#### Dataset excerpt
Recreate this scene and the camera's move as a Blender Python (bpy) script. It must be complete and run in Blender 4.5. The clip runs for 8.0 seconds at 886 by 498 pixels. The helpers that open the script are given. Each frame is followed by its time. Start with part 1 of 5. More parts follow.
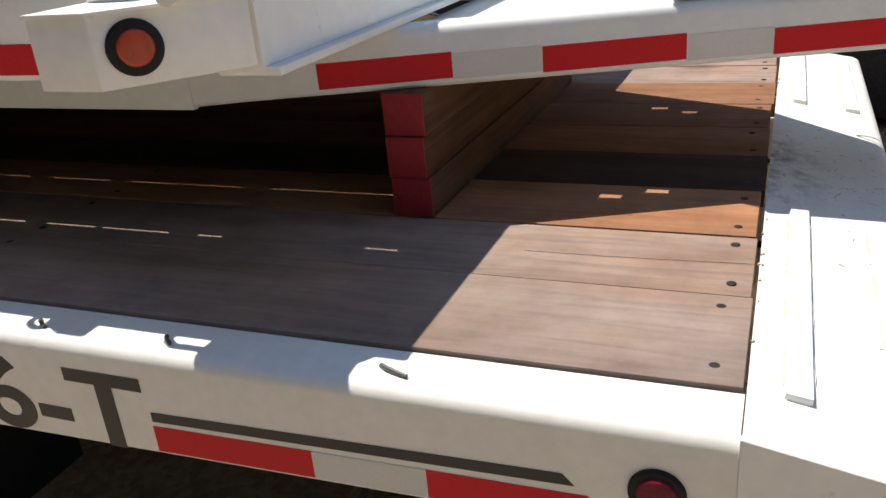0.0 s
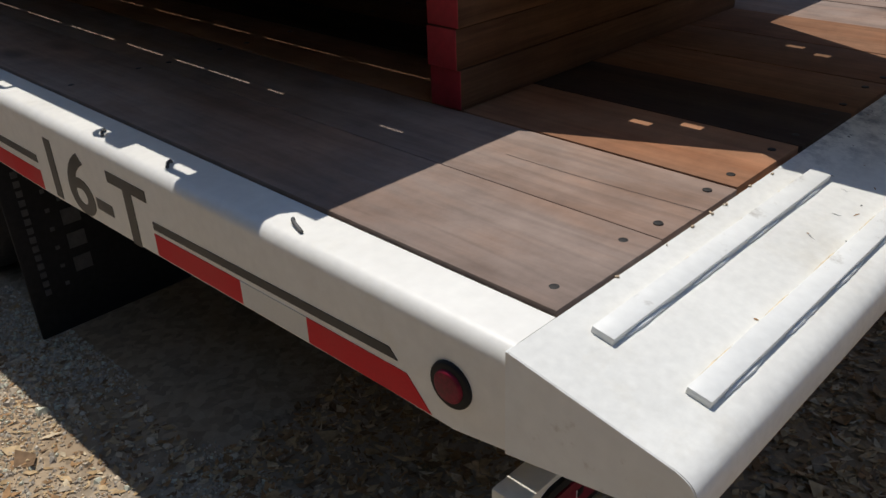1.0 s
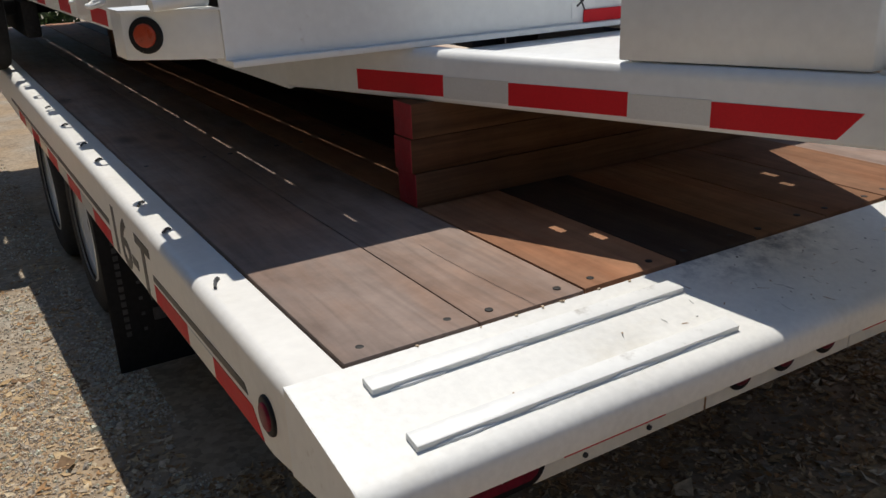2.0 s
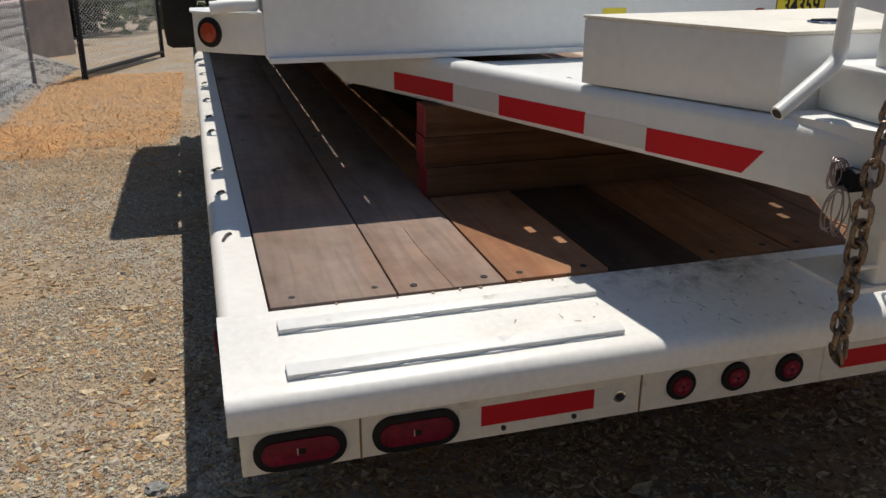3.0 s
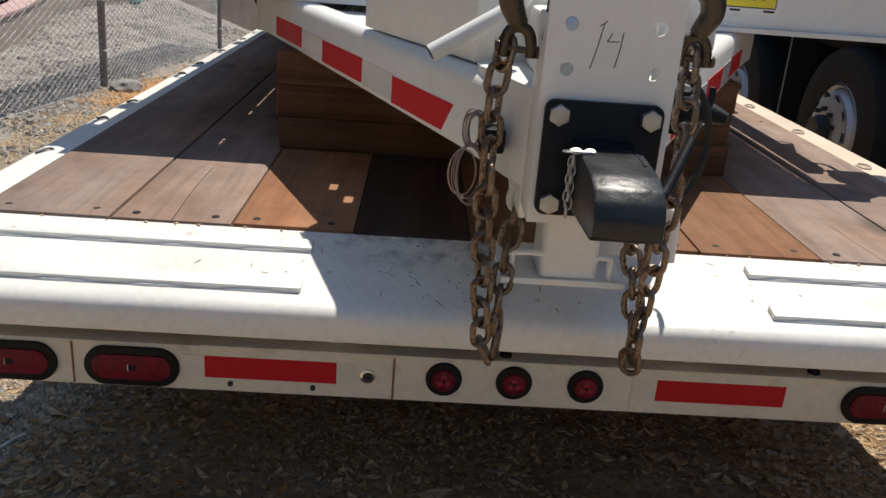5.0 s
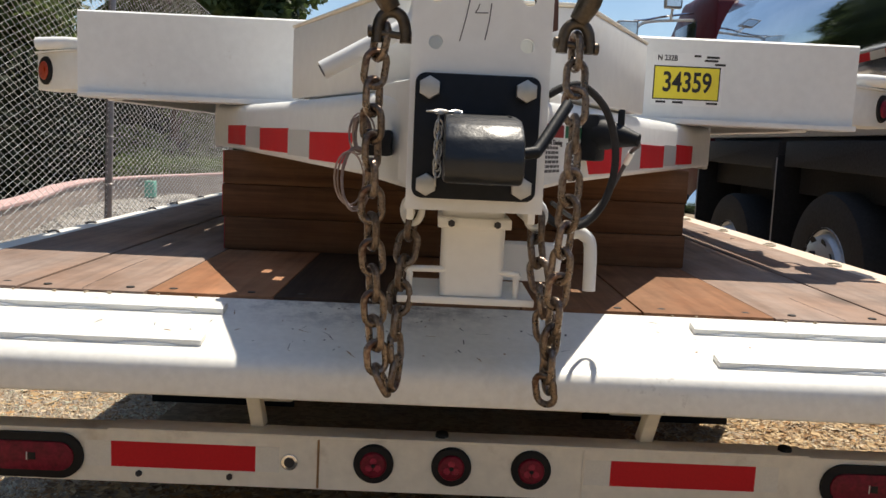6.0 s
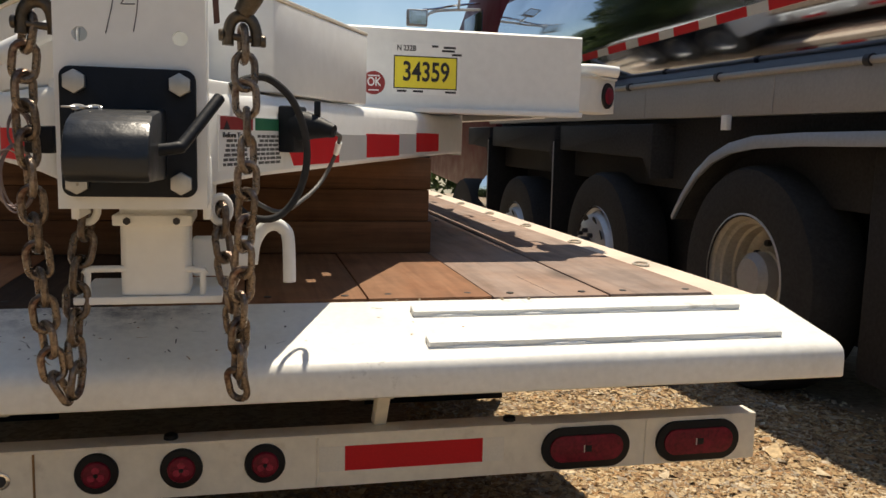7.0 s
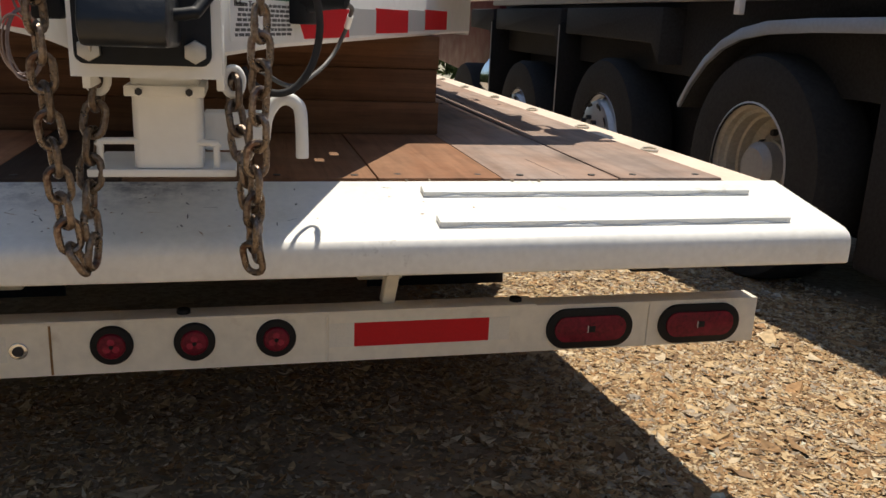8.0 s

#### Problem details
Make an exact copy of the data above, pictures excluded.

#### The completed task
Recreate this scene and the camera's move as a Blender Python (bpy) script. It must be complete and run in Blender 4.5. The clip runs for 8.0 seconds at 886 by 498 pixels. The helpers that open the script are given. Each frame is followed by its time. Start with part 1 of 5. More parts follow.
0.0 s
1.0 s
2.0 s
3.0 s
5.0 s
6.0 s
7.0 s
8.0 s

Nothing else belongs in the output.